Among the opponents was Gaytana M. Pino, chief executive officer of Paper & Ribbon Supply Co., a 10-employee firm in Cherry Hill that supplies paper and ink products for computers and business machines.
Pino said state taxes and regulations were making it "increasingly difficult to justify" staying in New Jersey. Paid family leave would offer one more reason to depart, she said - a sentiment echoed by other opponents.
Foes said that small businesses work to accommodate workers' needs but that six weeks off with pay could seriously disrupt their operations.
Sal Risalvato, executive director of the New Jersey Gasoline, Convenience Store and Automotive Association, said the measure would create a "virtual incentive" for employees to take leave.
But one small businessman, J. Kelly Conklin, owner of an architectural woodworking firm in Bloomfield, described the measure as one that would make the state attractive to employees.
"Creating an environment which attracts employees is the best thing this body can do for small businesses," said Conklin.

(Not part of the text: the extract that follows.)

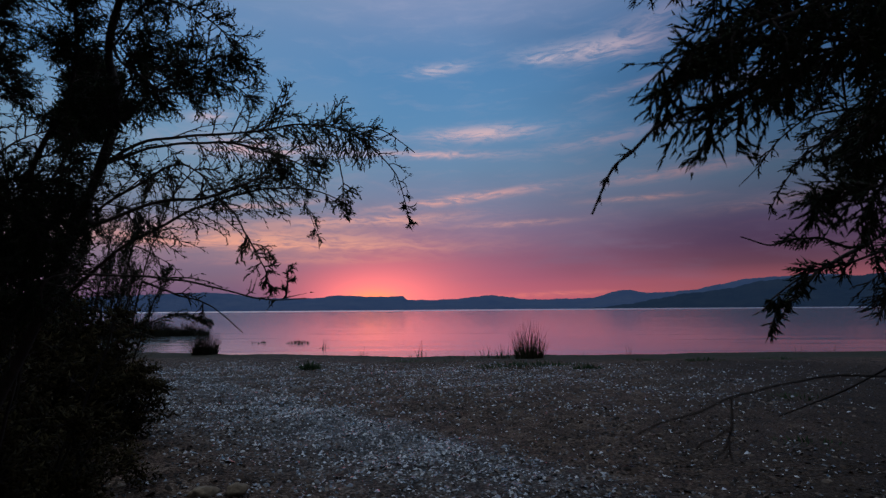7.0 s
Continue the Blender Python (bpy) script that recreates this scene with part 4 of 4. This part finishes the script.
def bar_density(x, y):
    """Thick in the shelly bar, thinner towards the bushes, sparse on the bare earth to the east."""
    side = 2.86 - 1.15 * x - y + 0.16 * np.sin(x * 3) * np.sin(y * 2.3) + 0.08 * np.sin(x * 9 + y * 4)
    front = np.clip((y + 0.55 * x - 1.5) * 1.2, 0, 1)
    bar = np.clip(side * 3.0 + 0.3, 0, 1) * np.clip((0.62 - x) * 3, 0.25, 1) * (0.14 + 0.86 * front * np.exp(-np.maximum(side - 1.1, 0) ** 2 / 1.5))
    westward = np.clip(0.15 - 0.36 * x, 0, 1) * 0.42 * np.clip((y - 1.7) / 1.2, 0.15, 1)
    far = 0.34 * np.clip((y - 3.0) / 1.5, 0, 1) * np.clip(1.1 - 0.3 * x, 0.15, 1)
    patch = 0.7 + 0.3 * np.sin(x * 4.1 + 1) * np.sin(y * 3.3 + x)
    # fewer shells beside the bushes, where litter lies and shade is painted in
    patch = patch * np.clip(0.25 + (x + 0.55 * y - 0.12) * 0.95, 0.25, 1)
    return np.clip(0.07 * np.clip(1.6 - x * 0.5, 0.2, 1) + 0.93 * np.maximum(np.maximum(bar, westward), far), 0, 1) * patch * np.clip((7.9 - y + 0.25 * np.sin(x * 2.7)) / 0.9, 0.03, 1)


for count, x0, x1, y0, y1, s0, s1 in ((64000, -1.6, 2.0, 1.0, 3.4, 0.009, 0.030), (64000, -3.2, 4.0, 3.2, 6.2, 0.013, 0.040), (40000, -5.0, 6.5, 6.0, 9.6, 0.016, 0.046), (9000, -3.0, 3.0, 1.7, 7.0, 0.020, 0.042)):
    v, f = strew(count, x0, x1, y0, y1, bar_density, s0, s1)
    tagged(mesh_ob("shell_grit", v, f, SHELL, LAND), kind="stuff")

for count, x0, x1, y0, y1, s0, s1 in ((6500, -1.8, 2.2, 1.2, 3.4, 0.009, 0.023), (15000, -3.4, 4.0, 3.0, 7.4, 0.015, 0.034)):
    v, f = strew(count, x0, x1, y0, y1, bar_density, s0, s1)
    tagged(mesh_ob("white_shells", v, f, WHITE_SHELL, LAND), kind="stuff")


def even_density(x, y):
    # pieces thin out eastward so the soil's painted darkening shows
    return np.clip(0.55 + 0.45 * np.sin(x * 2.3 + 2) * np.sin(y * 1.9 + 0.6 * x), 0, 1) * np.clip((8.4 - y) / 1.2, 0.05, 1) * np.clip(1.25 - 0.9 * (x - 0.35 * y), 0.3, 1)


v, f = strew(2200, -0.5, 4.0, 1.4, 7.0, even_density, 0.008, 0.022)
tagged(mesh_ob("white_shells", v, f, WHITE_SHELL, LAND), kind="stuff")
for count, x0, x1, y0, y1, s0, s1 in ((32000, -1.6, 2.4, 1.0, 3.6, 0.004, 0.042), (40000, -4.0, 6.0, 3.4, 9.4, 0.008, 0.045)):
    v, f = strew(count, x0, x1, y0, y1, even_density, s0, s1)
    tagged(mesh_ob("gravel", v, f, GRAVEL, LAND), kind="stuff")

SHAPES = []
for k in range(8):
    sv, sf = piece_shapes(1, True)
    me = bpy.data.meshes.new("shell")
    me.from_pydata([tuple(q) for q in sv[0]], [], [tuple(int(i) for i in t) for t in sf])
    me.materials.append(SHELL)
    SHAPES.append(me)
for k in range(280):
    x, y = rng.uniform(-0.9, 1.5), rng.uniform(1.35, 2.8)
    ob = new("shell", SHAPES[k % 8])
    ob.parent = LAND
    s = 0.011 + 0.015 * rng.uniform() ** 2
    ob.matrix_basis = pose(x, y, float(ground_z(x, y)) + 0.003, rng.normal() * 18, rng.normal() * 18, rng.uniform(0, 360)) @ Matrix.Scale(s, 4)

Supporters said the measure recognizes a changing economy and work environment, and would put New Jersey in the forefront in providing a benefit common in other industrialized nations.
"Who wouldn't want to spend $33 a year to buy an insurance program for their families?" said Charles Wowkanech, president of the New Jersey State AFL-CIO.

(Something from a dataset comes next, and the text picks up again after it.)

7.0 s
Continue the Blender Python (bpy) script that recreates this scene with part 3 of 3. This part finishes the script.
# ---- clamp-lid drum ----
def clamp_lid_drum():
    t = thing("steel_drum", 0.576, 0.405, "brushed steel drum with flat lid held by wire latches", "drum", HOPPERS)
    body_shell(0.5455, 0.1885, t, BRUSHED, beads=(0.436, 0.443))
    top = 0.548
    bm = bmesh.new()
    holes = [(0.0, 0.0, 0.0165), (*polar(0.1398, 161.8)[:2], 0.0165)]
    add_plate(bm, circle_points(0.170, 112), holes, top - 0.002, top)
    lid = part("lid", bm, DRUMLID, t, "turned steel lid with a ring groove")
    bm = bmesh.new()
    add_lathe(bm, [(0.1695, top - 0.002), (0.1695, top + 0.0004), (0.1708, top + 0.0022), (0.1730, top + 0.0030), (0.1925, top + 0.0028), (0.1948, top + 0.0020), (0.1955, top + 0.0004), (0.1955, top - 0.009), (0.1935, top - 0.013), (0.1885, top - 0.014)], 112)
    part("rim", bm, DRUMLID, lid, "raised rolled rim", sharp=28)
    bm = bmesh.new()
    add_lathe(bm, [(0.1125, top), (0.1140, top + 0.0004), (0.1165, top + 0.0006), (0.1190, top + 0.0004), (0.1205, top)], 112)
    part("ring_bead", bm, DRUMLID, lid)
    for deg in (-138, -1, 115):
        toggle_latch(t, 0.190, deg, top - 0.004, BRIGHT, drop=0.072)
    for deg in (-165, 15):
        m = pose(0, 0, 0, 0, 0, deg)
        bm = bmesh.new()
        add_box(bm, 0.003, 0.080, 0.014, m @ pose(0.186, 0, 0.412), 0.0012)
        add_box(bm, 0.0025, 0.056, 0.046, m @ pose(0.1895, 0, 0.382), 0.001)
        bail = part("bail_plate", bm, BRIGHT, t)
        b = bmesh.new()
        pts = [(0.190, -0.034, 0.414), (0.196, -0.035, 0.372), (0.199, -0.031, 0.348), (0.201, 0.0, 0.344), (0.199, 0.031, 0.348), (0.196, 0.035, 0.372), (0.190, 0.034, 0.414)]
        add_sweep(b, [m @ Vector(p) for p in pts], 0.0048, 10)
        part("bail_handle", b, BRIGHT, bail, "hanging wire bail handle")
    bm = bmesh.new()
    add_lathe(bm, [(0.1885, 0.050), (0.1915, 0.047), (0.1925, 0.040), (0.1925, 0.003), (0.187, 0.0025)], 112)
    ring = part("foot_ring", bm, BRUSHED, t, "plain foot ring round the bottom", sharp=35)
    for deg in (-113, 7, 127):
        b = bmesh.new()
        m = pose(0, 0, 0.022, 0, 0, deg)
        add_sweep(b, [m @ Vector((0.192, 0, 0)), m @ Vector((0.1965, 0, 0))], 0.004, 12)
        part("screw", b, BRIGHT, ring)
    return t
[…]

Supporters also argued that aiding workers in times of need increases loyalty and productivity.
But Philip Kirschner, head of the New Jersey Business and Industry Association, said the measure would hurt New Jersey when the nation is "either in a recession or great economic slowdown."
Sweeney, who also is a labor union leader, voiced disappointment at the opposition, saying, "Employees aren't slaves."
"When families have to make a decision between having to take care of a loved one and a job, that's just not fair," he said.
Only California has a paid-leave law. Socolow said that based on that state's four years of experience, about 1 percent of New Jersey's work force - or 38,000 people - would claim the benefit annually.